* TASK GOAL
Word for word, copy all the data and drop the pictures.
-*-
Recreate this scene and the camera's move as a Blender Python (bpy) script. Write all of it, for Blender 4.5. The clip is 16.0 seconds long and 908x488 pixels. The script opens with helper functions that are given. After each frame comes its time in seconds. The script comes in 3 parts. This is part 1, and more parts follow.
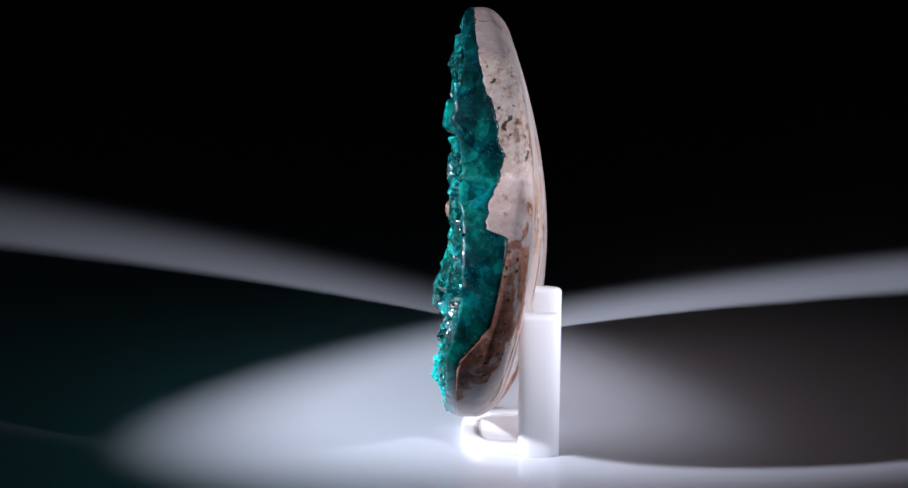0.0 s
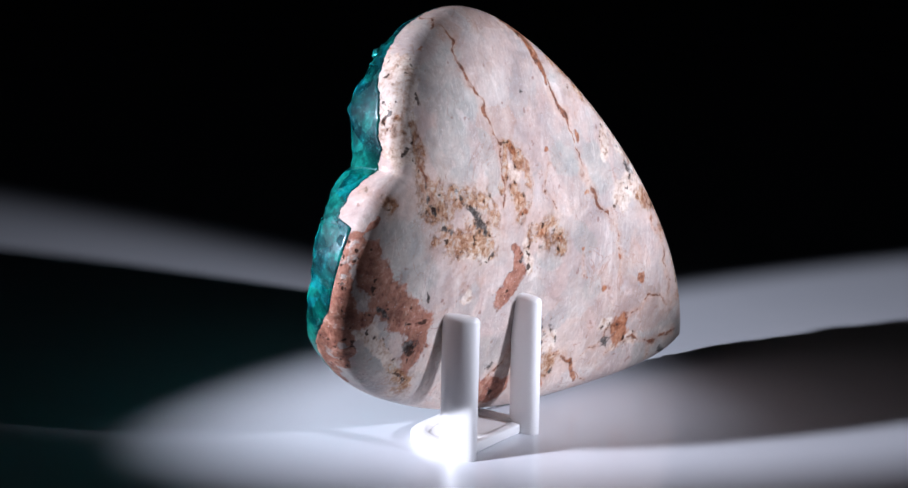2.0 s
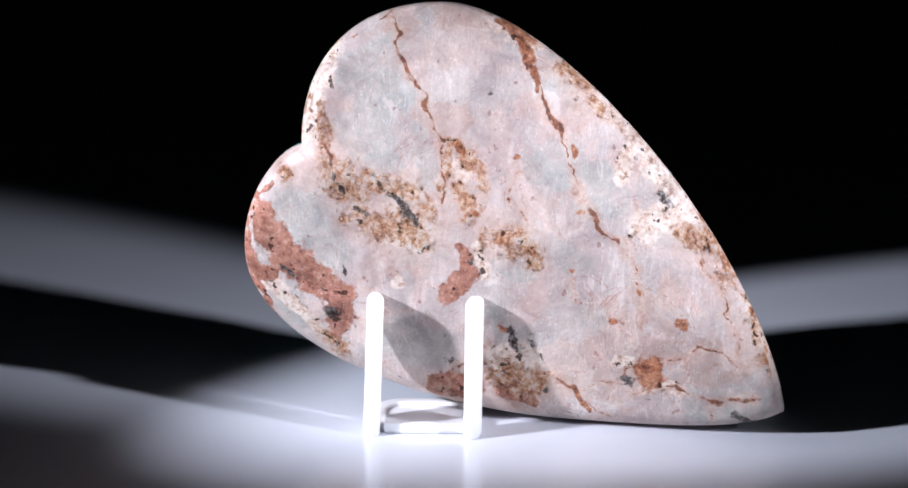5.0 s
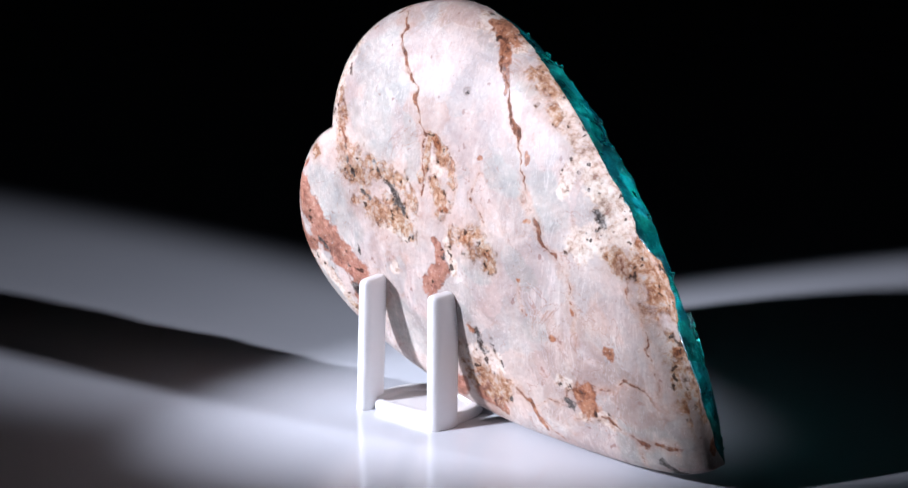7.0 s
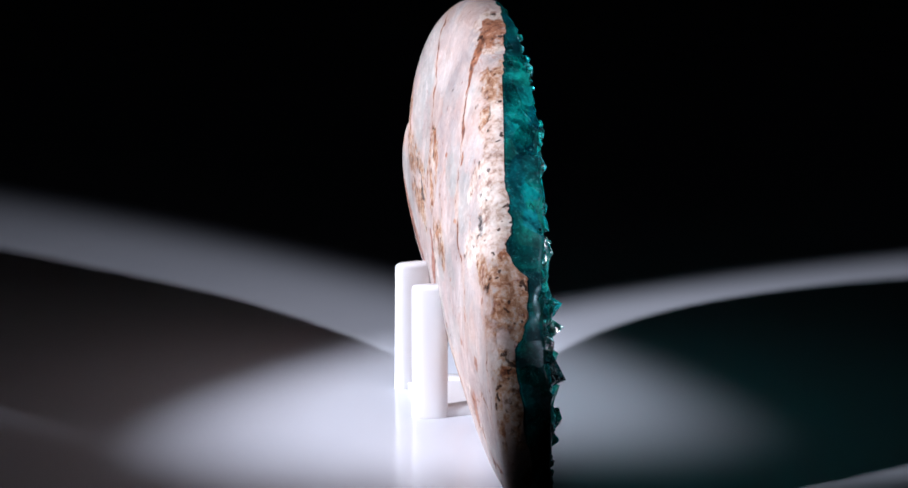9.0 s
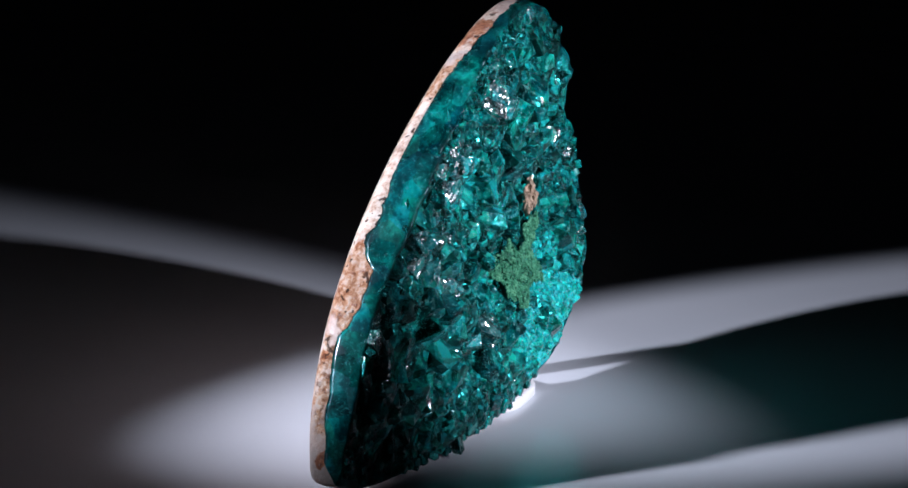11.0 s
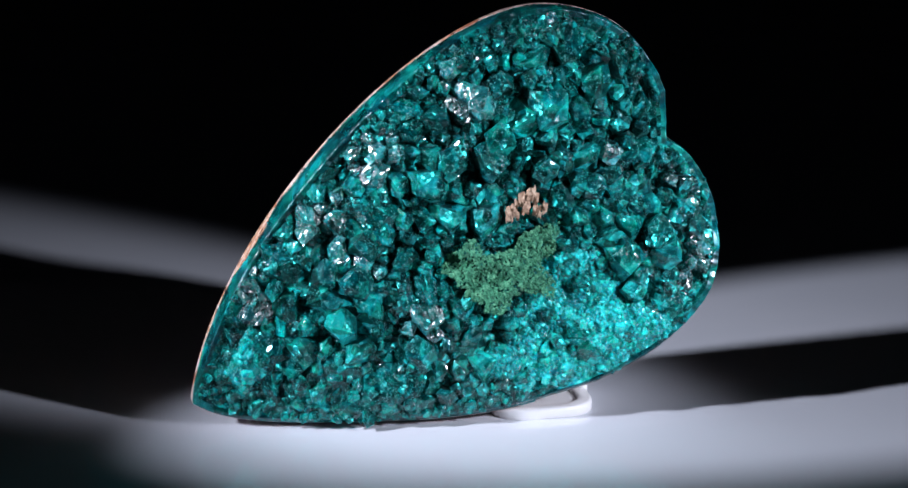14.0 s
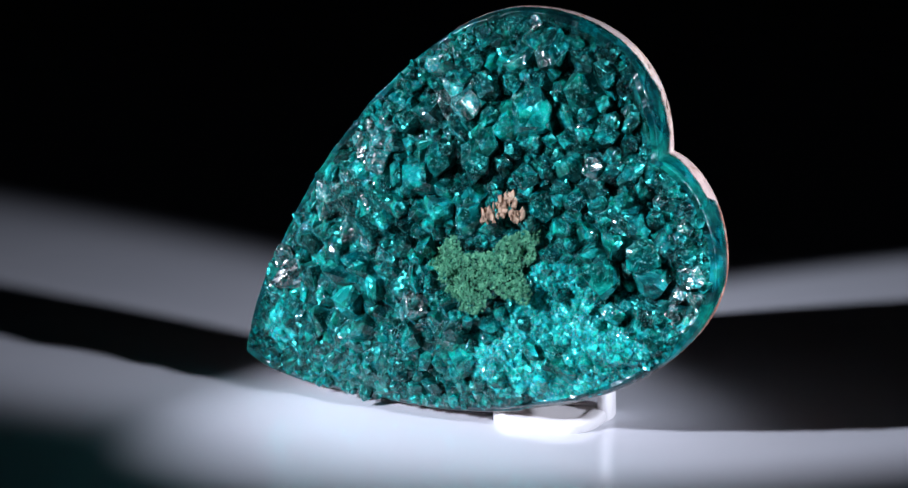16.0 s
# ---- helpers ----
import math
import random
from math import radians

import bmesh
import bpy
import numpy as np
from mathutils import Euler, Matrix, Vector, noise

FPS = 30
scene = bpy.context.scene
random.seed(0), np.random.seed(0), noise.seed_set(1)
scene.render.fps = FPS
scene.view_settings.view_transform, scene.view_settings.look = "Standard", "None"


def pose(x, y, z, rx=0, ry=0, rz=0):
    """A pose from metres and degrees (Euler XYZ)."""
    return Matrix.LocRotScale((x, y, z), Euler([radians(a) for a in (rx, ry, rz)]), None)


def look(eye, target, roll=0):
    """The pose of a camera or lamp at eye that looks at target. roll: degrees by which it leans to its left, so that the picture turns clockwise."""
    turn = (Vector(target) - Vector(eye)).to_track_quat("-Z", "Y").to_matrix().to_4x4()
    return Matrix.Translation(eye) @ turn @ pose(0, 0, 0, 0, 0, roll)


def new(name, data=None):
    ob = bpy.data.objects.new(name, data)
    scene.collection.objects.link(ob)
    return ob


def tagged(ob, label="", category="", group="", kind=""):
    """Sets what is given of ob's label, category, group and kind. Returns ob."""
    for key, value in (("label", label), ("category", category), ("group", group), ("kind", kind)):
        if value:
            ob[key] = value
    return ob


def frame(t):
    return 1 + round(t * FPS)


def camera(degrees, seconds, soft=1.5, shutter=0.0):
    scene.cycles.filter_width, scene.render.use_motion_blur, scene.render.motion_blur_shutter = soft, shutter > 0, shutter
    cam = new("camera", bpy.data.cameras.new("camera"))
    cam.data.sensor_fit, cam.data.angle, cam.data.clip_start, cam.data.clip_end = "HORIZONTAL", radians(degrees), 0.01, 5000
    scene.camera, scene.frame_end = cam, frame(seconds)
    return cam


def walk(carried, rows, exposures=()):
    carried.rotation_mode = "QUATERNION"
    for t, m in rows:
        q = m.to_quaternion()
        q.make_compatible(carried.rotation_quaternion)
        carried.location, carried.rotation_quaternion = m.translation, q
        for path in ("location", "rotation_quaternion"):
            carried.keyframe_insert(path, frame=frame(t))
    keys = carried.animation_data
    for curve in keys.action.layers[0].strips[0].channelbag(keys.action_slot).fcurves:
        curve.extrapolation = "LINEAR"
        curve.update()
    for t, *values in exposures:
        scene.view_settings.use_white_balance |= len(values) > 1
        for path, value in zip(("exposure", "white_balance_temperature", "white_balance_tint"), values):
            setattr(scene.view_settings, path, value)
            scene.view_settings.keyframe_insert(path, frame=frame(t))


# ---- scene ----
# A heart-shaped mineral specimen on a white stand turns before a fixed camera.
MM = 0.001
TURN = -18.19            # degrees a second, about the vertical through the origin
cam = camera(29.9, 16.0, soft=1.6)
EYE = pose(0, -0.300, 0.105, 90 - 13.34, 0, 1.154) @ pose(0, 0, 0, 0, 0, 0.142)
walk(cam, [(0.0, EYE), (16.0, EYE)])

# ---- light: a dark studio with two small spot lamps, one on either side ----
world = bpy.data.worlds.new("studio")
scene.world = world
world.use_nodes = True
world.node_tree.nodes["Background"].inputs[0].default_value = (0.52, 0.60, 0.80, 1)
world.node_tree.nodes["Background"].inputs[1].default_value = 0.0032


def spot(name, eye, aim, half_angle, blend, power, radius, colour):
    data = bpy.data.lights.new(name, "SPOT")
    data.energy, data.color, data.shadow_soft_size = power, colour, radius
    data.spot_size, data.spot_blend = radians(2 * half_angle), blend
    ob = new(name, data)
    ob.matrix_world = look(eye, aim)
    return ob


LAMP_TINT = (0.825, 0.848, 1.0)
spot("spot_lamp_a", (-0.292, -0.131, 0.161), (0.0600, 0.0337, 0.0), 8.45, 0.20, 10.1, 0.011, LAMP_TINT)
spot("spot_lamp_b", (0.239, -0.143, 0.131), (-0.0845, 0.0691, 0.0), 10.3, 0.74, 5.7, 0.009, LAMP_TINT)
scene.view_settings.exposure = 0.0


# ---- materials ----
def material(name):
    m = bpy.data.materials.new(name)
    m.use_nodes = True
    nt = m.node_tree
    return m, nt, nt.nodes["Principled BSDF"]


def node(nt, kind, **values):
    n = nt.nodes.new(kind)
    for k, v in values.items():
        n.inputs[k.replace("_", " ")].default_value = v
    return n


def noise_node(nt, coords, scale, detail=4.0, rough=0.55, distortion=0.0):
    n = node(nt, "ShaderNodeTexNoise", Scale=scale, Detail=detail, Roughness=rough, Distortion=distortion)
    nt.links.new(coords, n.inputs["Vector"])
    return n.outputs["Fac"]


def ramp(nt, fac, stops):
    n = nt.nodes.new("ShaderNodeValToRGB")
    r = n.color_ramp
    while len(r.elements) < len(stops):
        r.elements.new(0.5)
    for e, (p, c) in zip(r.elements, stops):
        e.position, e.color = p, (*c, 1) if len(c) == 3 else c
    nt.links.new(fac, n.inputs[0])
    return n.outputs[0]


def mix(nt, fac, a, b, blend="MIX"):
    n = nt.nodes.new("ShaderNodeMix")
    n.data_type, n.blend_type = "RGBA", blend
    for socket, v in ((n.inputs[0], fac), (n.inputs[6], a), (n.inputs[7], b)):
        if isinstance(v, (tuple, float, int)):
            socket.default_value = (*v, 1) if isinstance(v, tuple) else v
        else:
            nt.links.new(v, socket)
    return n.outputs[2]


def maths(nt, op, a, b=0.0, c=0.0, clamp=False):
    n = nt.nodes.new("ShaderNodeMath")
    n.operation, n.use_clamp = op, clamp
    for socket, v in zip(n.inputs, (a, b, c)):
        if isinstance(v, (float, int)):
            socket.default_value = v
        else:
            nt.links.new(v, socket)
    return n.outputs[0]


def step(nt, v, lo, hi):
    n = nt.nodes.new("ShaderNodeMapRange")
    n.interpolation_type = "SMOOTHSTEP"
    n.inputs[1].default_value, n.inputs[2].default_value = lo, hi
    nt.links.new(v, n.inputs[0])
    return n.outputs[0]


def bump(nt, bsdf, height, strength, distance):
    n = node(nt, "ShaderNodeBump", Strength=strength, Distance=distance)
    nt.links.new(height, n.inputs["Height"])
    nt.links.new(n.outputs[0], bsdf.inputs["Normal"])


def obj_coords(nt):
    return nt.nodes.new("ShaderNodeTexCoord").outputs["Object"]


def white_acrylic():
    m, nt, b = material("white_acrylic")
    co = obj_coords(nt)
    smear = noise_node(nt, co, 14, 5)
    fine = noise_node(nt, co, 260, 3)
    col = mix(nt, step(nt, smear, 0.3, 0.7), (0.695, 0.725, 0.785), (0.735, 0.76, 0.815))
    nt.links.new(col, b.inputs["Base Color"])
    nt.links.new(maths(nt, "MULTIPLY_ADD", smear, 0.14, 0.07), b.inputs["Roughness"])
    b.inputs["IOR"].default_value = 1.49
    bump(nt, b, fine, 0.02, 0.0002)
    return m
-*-
* RESULT OF THIS TASK
Recreate this scene and the camera's move as a Blender Python (bpy) script. Write all of it, for Blender 4.5. The clip is 16.0 seconds long and 908x488 pixels. The script opens with helper functions that are given. After each frame comes its time in seconds. The script comes in 3 parts. This is part 1, and more parts follow.
0.0 s
2.0 s
5.0 s
7.0 s
9.0 s
11.0 s
14.0 s
16.0 s
# ---- helpers ----
import math
import random
from math import radians

import bmesh
import bpy
import numpy as np
from mathutils import Euler, Matrix, Vector, noise

FPS = 30
scene = bpy.context.scene
random.seed(0), np.random.seed(0), noise.seed_set(1)
scene.render.fps = FPS
scene.view_settings.view_transform, scene.view_settings.look = "Standard", "None"


def pose(x, y, z, rx=0, ry=0, rz=0):
    """A pose from metres and degrees (Euler XYZ)."""
    return Matrix.LocRotScale((x, y, z), Euler([radians(a) for a in (rx, ry, rz)]), None)


def look(eye, target, roll=0):
    """The pose of a camera or lamp at eye that looks at target. roll: degrees by which it leans to its left, so that the picture turns clockwise."""
    turn = (Vector(target) - Vector(eye)).to_track_quat("-Z", "Y").to_matrix().to_4x4()
    return Matrix.Translation(eye) @ turn @ pose(0, 0, 0, 0, 0, roll)


def new(name, data=None):
    ob = bpy.data.objects.new(name, data)
    scene.collection.objects.link(ob)
    return ob


def tagged(ob, label="", category="", group="", kind=""):
    """Sets what is given of ob's label, category, group and kind. Returns ob."""
    for key, value in (("label", label), ("category", category), ("group", group), ("kind", kind)):
        if value:
            ob[key] = value
    return ob


def frame(t):
    return 1 + round(t * FPS)


def camera(degrees, seconds, soft=1.5, shutter=0.0):
    scene.cycles.filter_width, scene.render.use_motion_blur, scene.render.motion_blur_shutter = soft, shutter > 0, shutter
    cam = new("camera", bpy.data.cameras.new("camera"))
    cam.data.sensor_fit, cam.data.angle, cam.data.clip_start, cam.data.clip_end = "HORIZONTAL", radians(degrees), 0.01, 5000
    scene.camera, scene.frame_end = cam, frame(seconds)
    return cam


def walk(carried, rows, exposures=()):
    carried.rotation_mode = "QUATERNION"
    for t, m in rows:
        q = m.to_quaternion()
        q.make_compatible(carried.rotation_quaternion)
        carried.location, carried.rotation_quaternion = m.translation, q
        for path in ("location", "rotation_quaternion"):
            carried.keyframe_insert(path, frame=frame(t))
    keys = carried.animation_data
    for curve in keys.action.layers[0].strips[0].channelbag(keys.action_slot).fcurves:
        curve.extrapolation = "LINEAR"
        curve.update()
    for t, *values in exposures:
        scene.view_settings.use_white_balance |= len(values) > 1
        for path, value in zip(("exposure", "white_balance_temperature", "white_balance_tint"), values):
            setattr(scene.view_settings, path, value)
            scene.view_settings.keyframe_insert(path, frame=frame(t))


# ---- scene ----
# A heart-shaped mineral specimen on a white stand turns before a fixed camera.
MM = 0.001
TURN = -18.19            # degrees a second, about the vertical through the origin
cam = camera(29.9, 16.0, soft=1.6)
EYE = pose(0, -0.300, 0.105, 90 - 13.34, 0, 1.154) @ pose(0, 0, 0, 0, 0, 0.142)
walk(cam, [(0.0, EYE), (16.0, EYE)])

# ---- light: a dark studio with two small spot lamps, one on either side ----
world = bpy.data.worlds.new("studio")
scene.world = world
world.use_nodes = True
world.node_tree.nodes["Background"].inputs[0].default_value = (0.52, 0.60, 0.80, 1)
world.node_tree.nodes["Background"].inputs[1].default_value = 0.0032


def spot(name, eye, aim, half_angle, blend, power, radius, colour):
    data = bpy.data.lights.new(name, "SPOT")
    data.energy, data.color, data.shadow_soft_size = power, colour, radius
    data.spot_size, data.spot_blend = radians(2 * half_angle), blend
    ob = new(name, data)
    ob.matrix_world = look(eye, aim)
    return ob


LAMP_TINT = (0.825, 0.848, 1.0)
spot("spot_lamp_a", (-0.292, -0.131, 0.161), (0.0600, 0.0337, 0.0), 8.45, 0.20, 10.1, 0.011, LAMP_TINT)
spot("spot_lamp_b", (0.239, -0.143, 0.131), (-0.0845, 0.0691, 0.0), 10.3, 0.74, 5.7, 0.009, LAMP_TINT)
scene.view_settings.exposure = 0.0


# ---- materials ----
def material(name):
    m = bpy.data.materials.new(name)
    m.use_nodes = True
    nt = m.node_tree
    return m, nt, nt.nodes["Principled BSDF"]


def node(nt, kind, **values):
    n = nt.nodes.new(kind)
    for k, v in values.items():
        n.inputs[k.replace("_", " ")].default_value = v
    return n


def noise_node(nt, coords, scale, detail=4.0, rough=0.55, distortion=0.0):
    n = node(nt, "ShaderNodeTexNoise", Scale=scale, Detail=detail, Roughness=rough, Distortion=distortion)
    nt.links.new(coords, n.inputs["Vector"])
    return n.outputs["Fac"]


def ramp(nt, fac, stops):
    n = nt.nodes.new("ShaderNodeValToRGB")
    r = n.color_ramp
    while len(r.elements) < len(stops):
        r.elements.new(0.5)
    for e, (p, c) in zip(r.elements, stops):
        e.position, e.color = p, (*c, 1) if len(c) == 3 else c
    nt.links.new(fac, n.inputs[0])
    return n.outputs[0]


def mix(nt, fac, a, b, blend="MIX"):
    n = nt.nodes.new("ShaderNodeMix")
    n.data_type, n.blend_type = "RGBA", blend
    for socket, v in ((n.inputs[0], fac), (n.inputs[6], a), (n.inputs[7], b)):
        if isinstance(v, (tuple, float, int)):
            socket.default_value = (*v, 1) if isinstance(v, tuple) else v
        else:
            nt.links.new(v, socket)
    return n.outputs[2]


def maths(nt, op, a, b=0.0, c=0.0, clamp=False):
    n = nt.nodes.new("ShaderNodeMath")
    n.operation, n.use_clamp = op, clamp
    for socket, v in zip(n.inputs, (a, b, c)):
        if isinstance(v, (float, int)):
            socket.default_value = v
        else:
            nt.links.new(v, socket)
    return n.outputs[0]


def step(nt, v, lo, hi):
    n = nt.nodes.new("ShaderNodeMapRange")
    n.interpolation_type = "SMOOTHSTEP"
    n.inputs[1].default_value, n.inputs[2].default_value = lo, hi
    nt.links.new(v, n.inputs[0])
    return n.outputs[0]


def bump(nt, bsdf, height, strength, distance):
    n = node(nt, "ShaderNodeBump", Strength=strength, Distance=distance)
    nt.links.new(height, n.inputs["Height"])
    nt.links.new(n.outputs[0], bsdf.inputs["Normal"])


def obj_coords(nt):
    return nt.nodes.new("ShaderNodeTexCoord").outputs["Object"]


def white_acrylic():
    m, nt, b = material("white_acrylic")
    co = obj_coords(nt)
    smear = noise_node(nt, co, 14, 5)
    fine = noise_node(nt, co, 260, 3)
    col = mix(nt, step(nt, smear, 0.3, 0.7), (0.695, 0.725, 0.785), (0.735, 0.76, 0.815))
    nt.links.new(col, b.inputs["Base Color"])
    nt.links.new(maths(nt, "MULTIPLY_ADD", smear, 0.14, 0.07), b.inputs["Roughness"])
    b.inputs["IOR"].default_value = 1.49
    bump(nt, b, fine, 0.02, 0.0002)
    return m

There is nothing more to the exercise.